The $167.48 million deal comprised 10 million units of primary shares, where one unit equals two shares and 7.5 million units of secondary shares, with an additional 2.5 million unit greenshoe of old shares. Fees totalled 3%, with Barits Securities named as senior co-lead, SG Securities as co-lead and Capital Securities, Fuh Hwa Securities and Taiwan International as co-managers.
Sunplus chairman Chou-Chye Huang and Wayne Shen, the special assistant who has undertaken most of the company's investor relations work, say that the deal has achieved all of the company's goals. Shen comments, "We've been very successful in Taiwan over the past decade and for the last five years have achieved an annual compound growth rate of 33%. Now we want to become a much more international company and this issue represents a first step towards that goal. We intend to be a regular visitor to the international capital markets and we hope our deal will also give confidence to other companies hoping to follow suit."
Shen and Huang attribute their success to the company's diversified product portfolio, which has reassured investors at a time of slowing growth and high volatility The stock was also given a big boost recently on rumours that Sunplus will make integrated circuits for Hasbro subsidiary Tiger Electronics which has the merchandising rights for Harry Potter toys.
But as Shen emphasizes, "Our top selling product only accounted for 4% of sales during 2000 and our top client 10% of sales.

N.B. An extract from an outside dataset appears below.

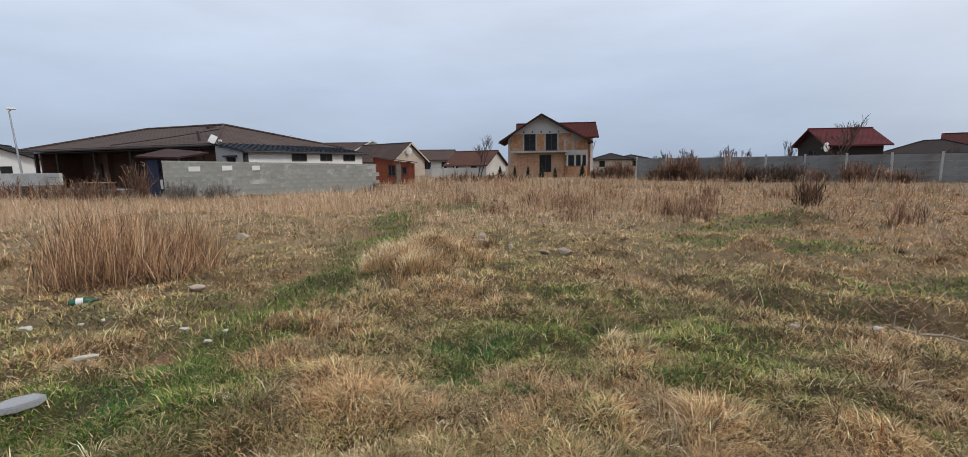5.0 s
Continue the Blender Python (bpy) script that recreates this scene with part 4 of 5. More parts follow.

Bankers concur. "Within the broad spectrum of Taiwanese companies, Sunplus is considered a safe bet," says one. "It is fabless and fleet of foot in being able to move quickly into new products and stay ahead of the game. Investors like the company's management, they like the space it's in and they like the growth story."
In terms of pricing, investors are said to have had a pretty clear idea of where they wanted the deal to price over and above day-to-day share movements. On the day of pricing, for example, the TWSE Index fell for the first time in four days, closing down 1.1%, while Sunplus itself was down NT$6, or 3.4%.
"On a fundamentals basis, NT$155 was the magic number," a banker comments. "In this respect, it makes any talk of a discount pretty fuzzy really since the stock is very popular among local investors and this means that it tends to trade limit up or down depending on whatever rumour happens to prevail in the market."
Asian demand was said to be the main momentum driver, led by one anchor order, while Europe provided a couple of sizeable orders, but was bulked out by demand to the order of $5 million per account. A total of 90 orders were filled.
"Europe gave breadth to the book, while the US provided about nine key orders," the banker continues. "We were expecting a lot of dedicated Taiwan funds, but were quite surprised to attract a much broader spread. About 70% to 80% of the book comprised new investors to the company and some of the large orders went into Pan Asian or tech funds, rather than Taiwan-specific funds."
What sign the completion of the deal gives to the rest of the lengthy pipeline remains open to interpretation. UBS Warburg officials argue that while success shows it is possible to complete a deal for the right company, it has to the right kind of company. "Investors are being very cautious," one concludes. "Theyre either going for a degree of safety and migrating back to the old familiar names, or theyre being selective in their choices."
For Sunplus, completing a sale on better terms now than it would have been able to achieve last September when it first approached the market, must be extremely satisfying. At the that point, the TWSE was crashing to 18 month lows on the back of domestic political turbulence and sharp corrections on the Nasdaq, where the first of a host of profit warnings from the computer sector were starting to be made public. Consequently, Sunplus saw its share price slide from NT$170 to NT$155 in the space of a few weeks and investors demanded a discount of more than 10% to spot.
Compal Electronics, meanwhile, which has been pre-marketing a roughly $260 million DR offering via Goldman Sachs has decided not to proceed with the deal until after it reports its financial results at the end of April.The company is hoping to sell 170 million shares, of which 70 million will comprise secondary shares. Bankers, however, say that is has ambitious targets of pricing close to par which would not be achievable in the current environment.